Go through the entries below and pick out every line with "scene".

──────── RECORDS SHOWN ────────

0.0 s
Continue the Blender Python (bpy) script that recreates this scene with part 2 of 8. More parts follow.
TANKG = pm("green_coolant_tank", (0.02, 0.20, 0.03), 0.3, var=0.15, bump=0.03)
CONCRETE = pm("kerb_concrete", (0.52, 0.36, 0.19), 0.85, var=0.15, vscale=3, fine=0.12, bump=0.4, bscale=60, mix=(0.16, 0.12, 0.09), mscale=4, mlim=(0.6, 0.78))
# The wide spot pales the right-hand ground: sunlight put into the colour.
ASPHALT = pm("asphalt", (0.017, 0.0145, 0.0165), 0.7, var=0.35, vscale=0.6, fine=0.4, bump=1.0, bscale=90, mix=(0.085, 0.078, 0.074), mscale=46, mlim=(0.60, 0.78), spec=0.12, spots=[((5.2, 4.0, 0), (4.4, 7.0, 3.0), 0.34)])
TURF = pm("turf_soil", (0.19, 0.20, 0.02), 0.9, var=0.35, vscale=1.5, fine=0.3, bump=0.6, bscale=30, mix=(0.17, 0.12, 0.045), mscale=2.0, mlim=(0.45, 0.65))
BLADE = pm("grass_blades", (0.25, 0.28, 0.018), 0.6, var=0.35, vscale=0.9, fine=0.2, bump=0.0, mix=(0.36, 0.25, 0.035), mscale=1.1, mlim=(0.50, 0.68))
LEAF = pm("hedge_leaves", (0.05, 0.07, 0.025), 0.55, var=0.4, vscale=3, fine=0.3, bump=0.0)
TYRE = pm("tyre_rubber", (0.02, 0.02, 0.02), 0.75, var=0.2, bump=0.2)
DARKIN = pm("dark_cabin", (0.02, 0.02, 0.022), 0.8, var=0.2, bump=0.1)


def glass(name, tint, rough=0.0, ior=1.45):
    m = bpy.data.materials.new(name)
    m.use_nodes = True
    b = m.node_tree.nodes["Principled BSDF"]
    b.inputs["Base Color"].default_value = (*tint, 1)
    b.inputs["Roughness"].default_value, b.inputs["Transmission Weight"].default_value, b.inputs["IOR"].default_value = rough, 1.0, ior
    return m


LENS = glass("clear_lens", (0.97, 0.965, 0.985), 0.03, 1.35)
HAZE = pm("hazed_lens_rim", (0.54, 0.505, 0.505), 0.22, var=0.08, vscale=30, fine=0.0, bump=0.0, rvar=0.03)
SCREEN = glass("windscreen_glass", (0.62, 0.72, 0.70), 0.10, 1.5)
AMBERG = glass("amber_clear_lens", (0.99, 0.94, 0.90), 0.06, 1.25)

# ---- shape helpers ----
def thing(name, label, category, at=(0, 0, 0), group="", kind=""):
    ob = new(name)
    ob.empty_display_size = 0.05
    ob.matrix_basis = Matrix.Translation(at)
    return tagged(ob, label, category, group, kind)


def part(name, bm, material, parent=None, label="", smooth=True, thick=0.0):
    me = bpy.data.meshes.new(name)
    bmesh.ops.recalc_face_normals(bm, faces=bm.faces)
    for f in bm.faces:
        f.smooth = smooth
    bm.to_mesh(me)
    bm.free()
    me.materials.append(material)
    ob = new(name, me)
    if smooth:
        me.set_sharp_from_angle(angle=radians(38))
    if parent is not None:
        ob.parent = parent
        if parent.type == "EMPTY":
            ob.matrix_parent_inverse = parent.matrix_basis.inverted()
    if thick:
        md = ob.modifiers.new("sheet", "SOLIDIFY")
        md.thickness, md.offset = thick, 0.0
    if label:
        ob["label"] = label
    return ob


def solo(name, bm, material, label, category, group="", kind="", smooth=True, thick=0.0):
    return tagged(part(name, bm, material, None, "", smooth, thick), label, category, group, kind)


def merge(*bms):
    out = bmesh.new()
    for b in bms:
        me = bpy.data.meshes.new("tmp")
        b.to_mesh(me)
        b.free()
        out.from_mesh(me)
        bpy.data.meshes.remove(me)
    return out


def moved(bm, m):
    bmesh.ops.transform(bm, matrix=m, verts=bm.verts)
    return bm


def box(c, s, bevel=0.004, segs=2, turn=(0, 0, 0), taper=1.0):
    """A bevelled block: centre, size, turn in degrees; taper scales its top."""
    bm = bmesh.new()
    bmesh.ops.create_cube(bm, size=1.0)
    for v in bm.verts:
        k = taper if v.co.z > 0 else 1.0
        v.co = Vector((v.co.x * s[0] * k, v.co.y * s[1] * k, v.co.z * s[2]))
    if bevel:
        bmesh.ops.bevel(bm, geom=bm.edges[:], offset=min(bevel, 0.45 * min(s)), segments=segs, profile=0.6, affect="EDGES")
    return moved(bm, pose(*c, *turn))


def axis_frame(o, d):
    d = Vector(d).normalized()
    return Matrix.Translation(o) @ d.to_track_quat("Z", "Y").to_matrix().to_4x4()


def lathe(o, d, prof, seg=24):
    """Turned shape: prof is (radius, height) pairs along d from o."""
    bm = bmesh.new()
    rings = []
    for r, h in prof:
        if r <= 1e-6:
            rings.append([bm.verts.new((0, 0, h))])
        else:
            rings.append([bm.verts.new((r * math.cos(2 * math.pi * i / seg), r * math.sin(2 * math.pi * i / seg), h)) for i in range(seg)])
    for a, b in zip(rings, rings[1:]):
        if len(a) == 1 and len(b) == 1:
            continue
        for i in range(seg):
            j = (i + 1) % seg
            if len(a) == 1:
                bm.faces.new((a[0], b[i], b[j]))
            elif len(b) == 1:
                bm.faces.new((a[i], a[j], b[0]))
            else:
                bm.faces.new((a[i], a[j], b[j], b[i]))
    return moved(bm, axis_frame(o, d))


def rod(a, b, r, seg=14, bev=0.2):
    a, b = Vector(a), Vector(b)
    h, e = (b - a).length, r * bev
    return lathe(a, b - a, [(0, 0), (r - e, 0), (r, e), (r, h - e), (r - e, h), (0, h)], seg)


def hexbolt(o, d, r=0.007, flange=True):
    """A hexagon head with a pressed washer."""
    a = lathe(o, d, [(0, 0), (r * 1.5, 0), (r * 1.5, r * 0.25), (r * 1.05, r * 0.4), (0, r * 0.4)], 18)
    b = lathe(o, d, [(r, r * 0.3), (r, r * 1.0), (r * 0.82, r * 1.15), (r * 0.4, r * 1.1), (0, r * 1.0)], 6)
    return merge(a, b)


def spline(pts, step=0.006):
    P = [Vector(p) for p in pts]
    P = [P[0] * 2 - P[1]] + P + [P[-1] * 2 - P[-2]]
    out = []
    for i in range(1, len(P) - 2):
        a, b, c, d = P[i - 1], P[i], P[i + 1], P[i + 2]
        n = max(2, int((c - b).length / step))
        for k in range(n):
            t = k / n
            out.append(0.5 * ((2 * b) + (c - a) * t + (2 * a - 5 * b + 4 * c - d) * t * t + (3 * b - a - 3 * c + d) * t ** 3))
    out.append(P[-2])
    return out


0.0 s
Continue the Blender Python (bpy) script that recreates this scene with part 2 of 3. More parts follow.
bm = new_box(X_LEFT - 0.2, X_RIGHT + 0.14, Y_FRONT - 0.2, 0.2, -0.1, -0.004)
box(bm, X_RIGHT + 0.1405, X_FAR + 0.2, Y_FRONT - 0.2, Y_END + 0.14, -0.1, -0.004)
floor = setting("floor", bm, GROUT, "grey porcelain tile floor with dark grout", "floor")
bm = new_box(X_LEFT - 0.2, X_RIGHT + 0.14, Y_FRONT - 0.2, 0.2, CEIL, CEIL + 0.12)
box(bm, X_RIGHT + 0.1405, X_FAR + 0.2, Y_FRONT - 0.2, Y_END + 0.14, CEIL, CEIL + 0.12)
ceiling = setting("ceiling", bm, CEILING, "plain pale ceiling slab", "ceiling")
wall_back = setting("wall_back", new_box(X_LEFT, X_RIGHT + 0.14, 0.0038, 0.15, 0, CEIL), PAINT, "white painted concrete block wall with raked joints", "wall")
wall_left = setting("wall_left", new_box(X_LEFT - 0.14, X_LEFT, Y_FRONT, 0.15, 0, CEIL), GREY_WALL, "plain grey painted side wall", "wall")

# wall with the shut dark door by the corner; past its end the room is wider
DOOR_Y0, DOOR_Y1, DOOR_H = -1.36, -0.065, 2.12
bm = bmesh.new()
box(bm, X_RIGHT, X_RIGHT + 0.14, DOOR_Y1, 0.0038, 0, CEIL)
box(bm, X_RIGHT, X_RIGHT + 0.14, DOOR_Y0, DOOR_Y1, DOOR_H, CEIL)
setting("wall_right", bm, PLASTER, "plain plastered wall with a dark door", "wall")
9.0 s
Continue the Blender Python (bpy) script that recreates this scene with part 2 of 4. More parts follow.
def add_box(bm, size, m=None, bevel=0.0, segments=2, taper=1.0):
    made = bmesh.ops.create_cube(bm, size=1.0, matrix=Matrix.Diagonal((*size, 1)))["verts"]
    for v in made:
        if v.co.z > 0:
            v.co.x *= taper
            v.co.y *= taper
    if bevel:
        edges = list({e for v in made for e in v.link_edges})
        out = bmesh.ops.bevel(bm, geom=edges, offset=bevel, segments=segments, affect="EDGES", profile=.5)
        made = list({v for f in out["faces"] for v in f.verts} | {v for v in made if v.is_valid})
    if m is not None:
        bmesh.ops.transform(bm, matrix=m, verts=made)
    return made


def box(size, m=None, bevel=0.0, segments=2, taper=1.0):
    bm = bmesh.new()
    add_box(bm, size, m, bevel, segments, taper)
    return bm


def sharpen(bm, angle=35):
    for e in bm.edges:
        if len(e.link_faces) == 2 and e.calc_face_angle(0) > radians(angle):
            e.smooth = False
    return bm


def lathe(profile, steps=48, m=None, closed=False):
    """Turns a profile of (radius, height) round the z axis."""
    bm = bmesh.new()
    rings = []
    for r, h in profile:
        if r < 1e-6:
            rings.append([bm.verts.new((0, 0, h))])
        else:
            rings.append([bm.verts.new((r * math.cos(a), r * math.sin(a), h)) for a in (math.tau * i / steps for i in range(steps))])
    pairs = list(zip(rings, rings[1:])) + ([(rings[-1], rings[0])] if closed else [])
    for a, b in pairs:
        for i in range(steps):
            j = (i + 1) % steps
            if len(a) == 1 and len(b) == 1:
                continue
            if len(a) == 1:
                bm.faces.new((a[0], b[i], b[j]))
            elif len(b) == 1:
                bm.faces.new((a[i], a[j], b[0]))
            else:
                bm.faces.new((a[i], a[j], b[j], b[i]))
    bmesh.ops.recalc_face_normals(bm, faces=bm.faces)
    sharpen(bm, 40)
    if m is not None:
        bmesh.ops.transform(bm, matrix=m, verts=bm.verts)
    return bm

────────

TASK RESPONSE:
Continue the Blender Python (bpy) script that recreates this scene with part 2 of 8. More parts follow.
Continue the Blender Python (bpy) script that recreates this scene with part 2 of 3. More parts follow.
Continue the Blender Python (bpy) script that recreates this scene with part 2 of 4. More parts follow.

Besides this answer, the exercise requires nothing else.